The request.
Include the line containing "made[o].matrix_parent_inverse = o.matrix_parent_inverse" and all lines before it, repeated exactly from the listing below, without pictures.

start Data block

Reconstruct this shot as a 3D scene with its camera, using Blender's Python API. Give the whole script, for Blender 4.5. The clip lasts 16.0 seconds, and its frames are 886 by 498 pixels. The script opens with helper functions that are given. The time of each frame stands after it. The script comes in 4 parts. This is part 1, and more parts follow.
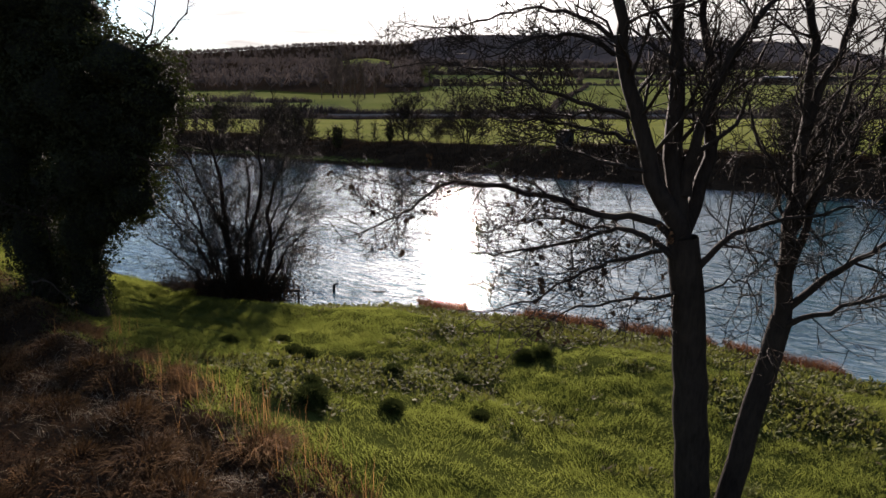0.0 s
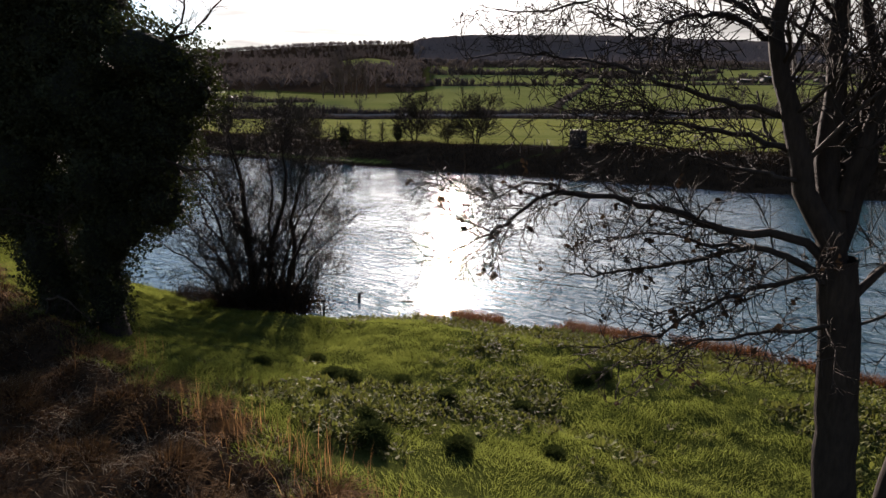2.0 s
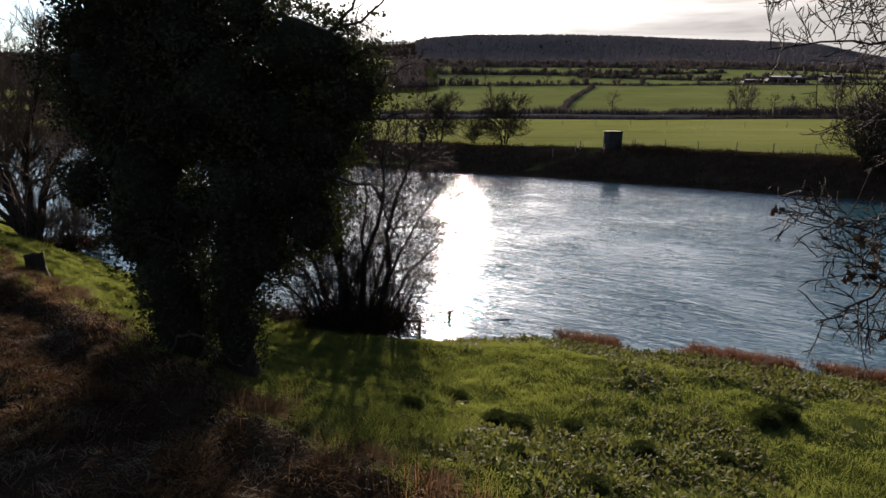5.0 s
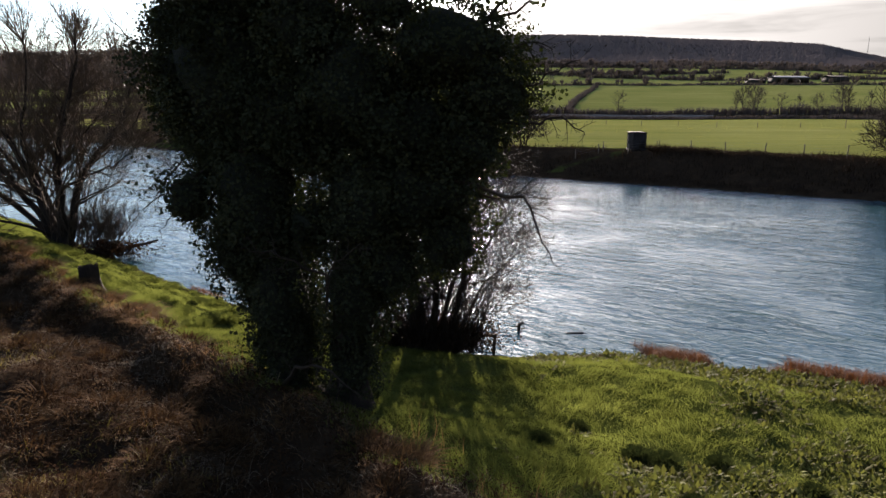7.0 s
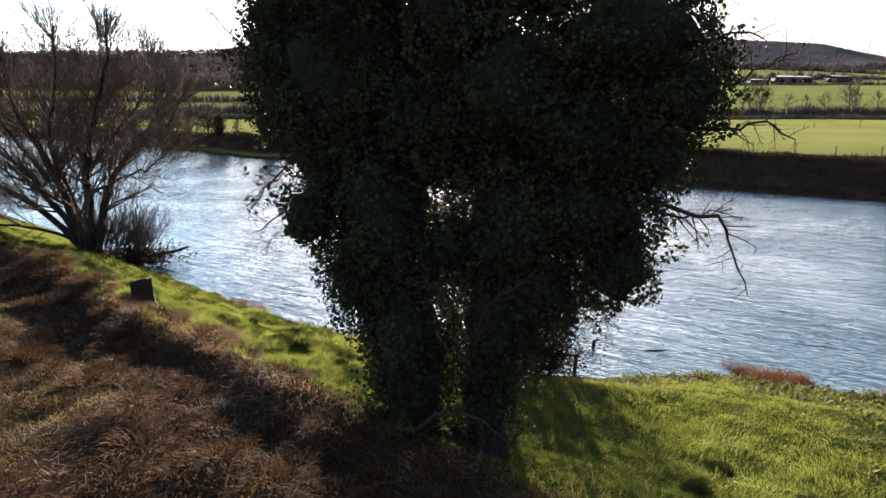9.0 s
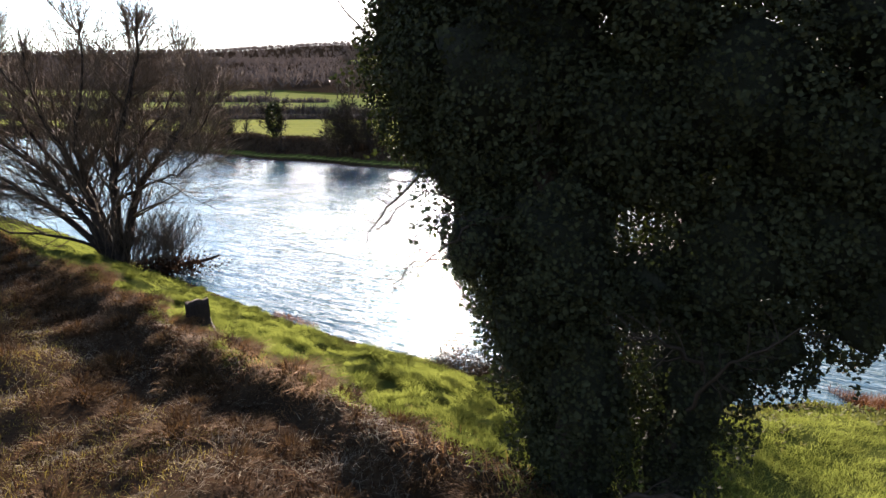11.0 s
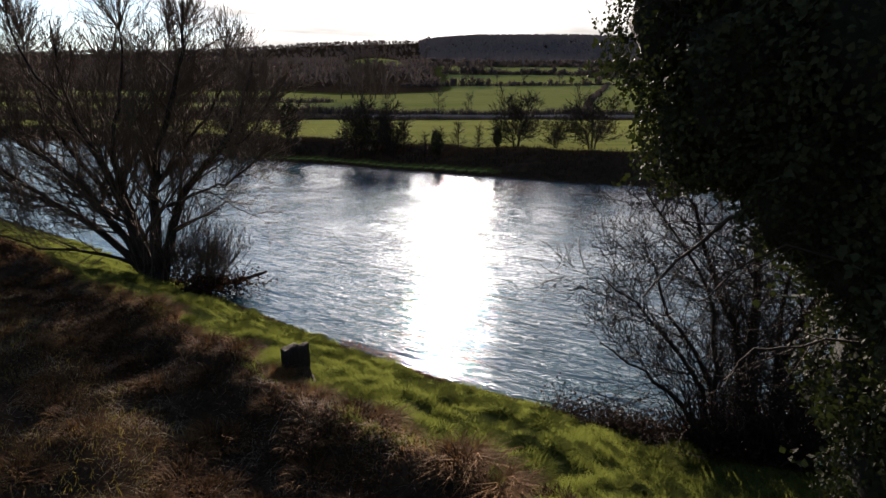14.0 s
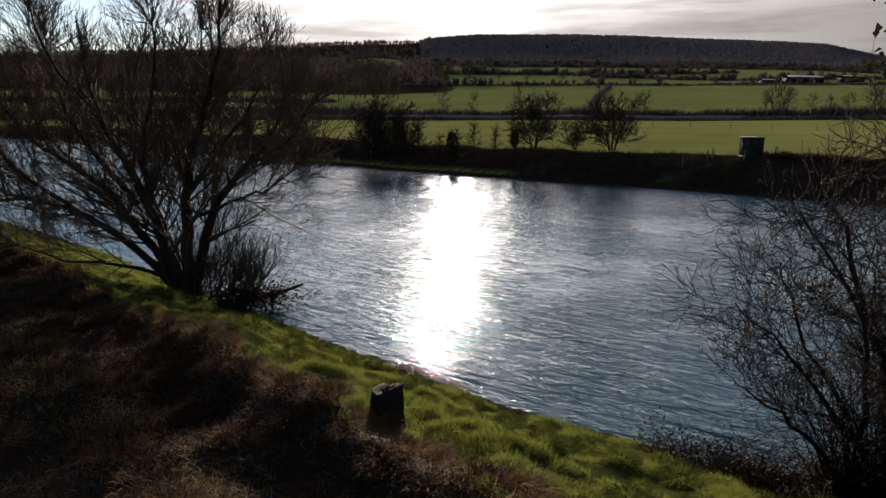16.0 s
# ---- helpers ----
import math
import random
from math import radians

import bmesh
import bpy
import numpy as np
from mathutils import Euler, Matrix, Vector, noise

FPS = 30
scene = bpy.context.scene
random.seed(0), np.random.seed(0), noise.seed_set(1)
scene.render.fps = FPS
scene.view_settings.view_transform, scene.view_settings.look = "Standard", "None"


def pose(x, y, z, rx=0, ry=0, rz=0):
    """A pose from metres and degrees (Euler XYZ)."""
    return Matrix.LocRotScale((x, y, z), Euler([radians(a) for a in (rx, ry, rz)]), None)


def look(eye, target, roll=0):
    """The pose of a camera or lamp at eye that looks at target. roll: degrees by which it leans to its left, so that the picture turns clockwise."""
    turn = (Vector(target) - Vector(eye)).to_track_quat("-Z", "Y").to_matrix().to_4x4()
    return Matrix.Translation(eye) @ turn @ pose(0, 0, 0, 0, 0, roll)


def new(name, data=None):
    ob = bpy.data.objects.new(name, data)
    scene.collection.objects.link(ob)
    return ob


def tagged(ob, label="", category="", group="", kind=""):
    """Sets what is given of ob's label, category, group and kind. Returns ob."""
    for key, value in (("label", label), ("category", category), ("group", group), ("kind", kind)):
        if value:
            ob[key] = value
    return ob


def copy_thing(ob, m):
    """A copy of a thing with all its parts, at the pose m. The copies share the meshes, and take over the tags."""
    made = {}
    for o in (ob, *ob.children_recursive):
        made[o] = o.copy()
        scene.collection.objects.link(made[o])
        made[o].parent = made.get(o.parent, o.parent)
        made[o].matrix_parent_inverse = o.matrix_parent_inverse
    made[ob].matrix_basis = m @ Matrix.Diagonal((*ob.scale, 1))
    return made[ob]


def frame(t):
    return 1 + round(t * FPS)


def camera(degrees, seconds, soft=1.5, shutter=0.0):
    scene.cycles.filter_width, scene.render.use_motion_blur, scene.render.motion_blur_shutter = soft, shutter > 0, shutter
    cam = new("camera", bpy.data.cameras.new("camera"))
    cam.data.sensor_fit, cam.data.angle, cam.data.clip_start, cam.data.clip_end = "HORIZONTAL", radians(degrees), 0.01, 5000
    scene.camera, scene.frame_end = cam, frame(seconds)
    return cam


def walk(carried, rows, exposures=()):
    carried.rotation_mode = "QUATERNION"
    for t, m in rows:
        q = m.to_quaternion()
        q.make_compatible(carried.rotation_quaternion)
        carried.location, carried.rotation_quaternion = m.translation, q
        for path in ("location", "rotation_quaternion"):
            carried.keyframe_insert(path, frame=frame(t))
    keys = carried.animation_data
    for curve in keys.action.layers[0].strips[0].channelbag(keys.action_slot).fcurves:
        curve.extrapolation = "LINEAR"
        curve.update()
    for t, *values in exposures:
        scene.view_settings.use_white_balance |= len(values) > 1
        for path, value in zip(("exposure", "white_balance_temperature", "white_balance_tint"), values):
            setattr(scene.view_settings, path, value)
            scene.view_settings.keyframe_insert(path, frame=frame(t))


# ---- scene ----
cam = camera(72.0, 16.0)
PITCH = -13.06
ROWS = [
    (0.0, -0.000, -0.000, 9.040),
    (0.5, -0.378, 0.373, 9.002),
    (1.0, -0.744, 0.678, 9.023),
    (1.5, -1.134, 1.158, 9.009),
    (2.0, -1.517, 1.732, 8.989),
    (2.5, -1.934, 2.254, 8.993),
    (3.0, -2.568, 2.706, 9.008),
    (3.5, -3.357, 3.107, 8.999),
    (4.0, -4.243, 3.451, 8.997),
    (4.5, -5.057, 3.800, 9.017),
    (7.0, -8.698, 5.656, 9.084),
    (7.5, -9.391, 6.080, 9.107),
    (8.0, -10.057, 6.498, 9.120),
    (8.5, -10.734, 6.959, 9.119),
    (9.0, -11.394, 7.412, 9.122),
    (9.5, -12.040, 7.868, 9.162),
    (10.0, -12.688, 8.362, 9.155),
    (12.5, -15.917, 11.192, 9.192),
    (13.0, -16.487, 11.680, 9.224),
    (13.5, -17.054, 12.178, 9.253),
    (14.0, -17.615, 12.712, 9.257),
    (14.5, -18.166, 13.217, 9.296),
    (15.0, -18.692, 13.771, 9.274),
    (15.5, -19.302, 14.339, 9.278),
    (16.0, -20.000, 14.783, 9.335),
]
EXPOSURES = [(t, e, 6950, 23) for t, e in ((0.0, 1.95), (4.5, 1.88), (7.0, 2.25), (8.5, 2.8), (10.0, 3.38), (12.5, 2.5), (14.5, 1.62), (16.0, 1.3))]
walk(cam, [(t, pose(x, y, z, 90 + PITCH, 0, 0)) for t, x, y, z in ROWS], EXPOSURES)

# ---- world and sun ----
SUN_UP, SUN_EAST = 14.0, 0.8
sun_dir = Vector((math.sin(radians(SUN_EAST)) * math.cos(radians(SUN_UP)), math.cos(radians(SUN_EAST)) * math.cos(radians(SUN_UP)), math.sin(radians(SUN_UP))))
lamp = bpy.data.lights.new("sun", "SUN")
lamp.energy, lamp.angle, lamp.color = 4.8, radians(0.53), (1.0, 0.94, 0.84)
new("sun", lamp).matrix_world = look(sun_dir * 100, (0, 0, 0))


class Nodes:
    """Short hand for building a node tree."""

    def __init__(self, tree):
        self.tree = tree

    def add(self, kind, inputs=None):
        n = self.tree.nodes.new(kind)
        for k, v in (inputs or {}).items():
            if isinstance(v, bpy.types.NodeSocket):
                self.tree.links.new(v, n.inputs[k])
            else:
                n.inputs[k].default_value = v
        return n

    def math(self, op, a, b=0.0, clamp=False):
        n = self.add("ShaderNodeMath", {0: a, 1: b})
        n.operation, n.use_clamp = op, clamp
        return n.outputs[0]

    def noise(self, vec, scale, detail=4.0, rough=0.55, dist=0.0):
        return self.add("ShaderNodeTexNoise", {"Vector": vec, "Scale": scale, "Detail": detail, "Roughness": rough, "Distortion": dist}).outputs["Fac"]

    def ramp(self, fac, stops):
        n = self.add("ShaderNodeValToRGB", {"Fac": fac})
        cr = n.color_ramp
        while len(cr.elements) < len(stops):
            cr.elements.new(0.5)
        for e, (p, c) in zip(cr.elements, stops):
            e.position, e.color = p, (*c, 1) if len(c) == 3 else c
        return n.outputs["Color"]

    def mix(self, fac, a, b):
        n = self.add("ShaderNodeMix")
        n.data_type = "RGBA"
        for i, v in ((0, fac), (6, a), (7, b)):
            if isinstance(v, bpy.types.NodeSocket):
                self.tree.links.new(v, n.inputs[i])
            else:
                n.inputs[i].default_value = v if i == 0 else (*v, 1)
        return n.outputs[2]

    def maprange(self, v, a, b, c, d):
        n = self.add("ShaderNodeMapRange", {0: v, 1: a, 2: b, 3: c, 4: d})
        n.interpolation_type = "SMOOTHSTEP"
        return n.outputs[0]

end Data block

Exercise answer.
Reconstruct this shot as a 3D scene with its camera, using Blender's Python API. Give the whole script, for Blender 4.5. The clip lasts 16.0 seconds, and its frames are 886 by 498 pixels. The script opens with helper functions that are given. The time of each frame stands after it. The script comes in 4 parts. This is part 1, and more parts follow.
0.0 s
2.0 s
5.0 s
7.0 s
9.0 s
11.0 s
14.0 s
16.0 s
# ---- helpers ----
import math
import random
from math import radians

import bmesh
import bpy
import numpy as np
from mathutils import Euler, Matrix, Vector, noise

FPS = 30
scene = bpy.context.scene
random.seed(0), np.random.seed(0), noise.seed_set(1)
scene.render.fps = FPS
scene.view_settings.view_transform, scene.view_settings.look = "Standard", "None"


def pose(x, y, z, rx=0, ry=0, rz=0):
    """A pose from metres and degrees (Euler XYZ)."""
    return Matrix.LocRotScale((x, y, z), Euler([radians(a) for a in (rx, ry, rz)]), None)


def look(eye, target, roll=0):
    """The pose of a camera or lamp at eye that looks at target. roll: degrees by which it leans to its left, so that the picture turns clockwise."""
    turn = (Vector(target) - Vector(eye)).to_track_quat("-Z", "Y").to_matrix().to_4x4()
    return Matrix.Translation(eye) @ turn @ pose(0, 0, 0, 0, 0, roll)


def new(name, data=None):
    ob = bpy.data.objects.new(name, data)
    scene.collection.objects.link(ob)
    return ob


def tagged(ob, label="", category="", group="", kind=""):
    """Sets what is given of ob's label, category, group and kind. Returns ob."""
    for key, value in (("label", label), ("category", category), ("group", group), ("kind", kind)):
        if value:
            ob[key] = value
    return ob


def copy_thing(ob, m):
    """A copy of a thing with all its parts, at the pose m. The copies share the meshes, and take over the tags."""
    made = {}
    for o in (ob, *ob.children_recursive):
        made[o] = o.copy()
        scene.collection.objects.link(made[o])
        made[o].parent = made.get(o.parent, o.parent)
        made[o].matrix_parent_inverse = o.matrix_parent_inverse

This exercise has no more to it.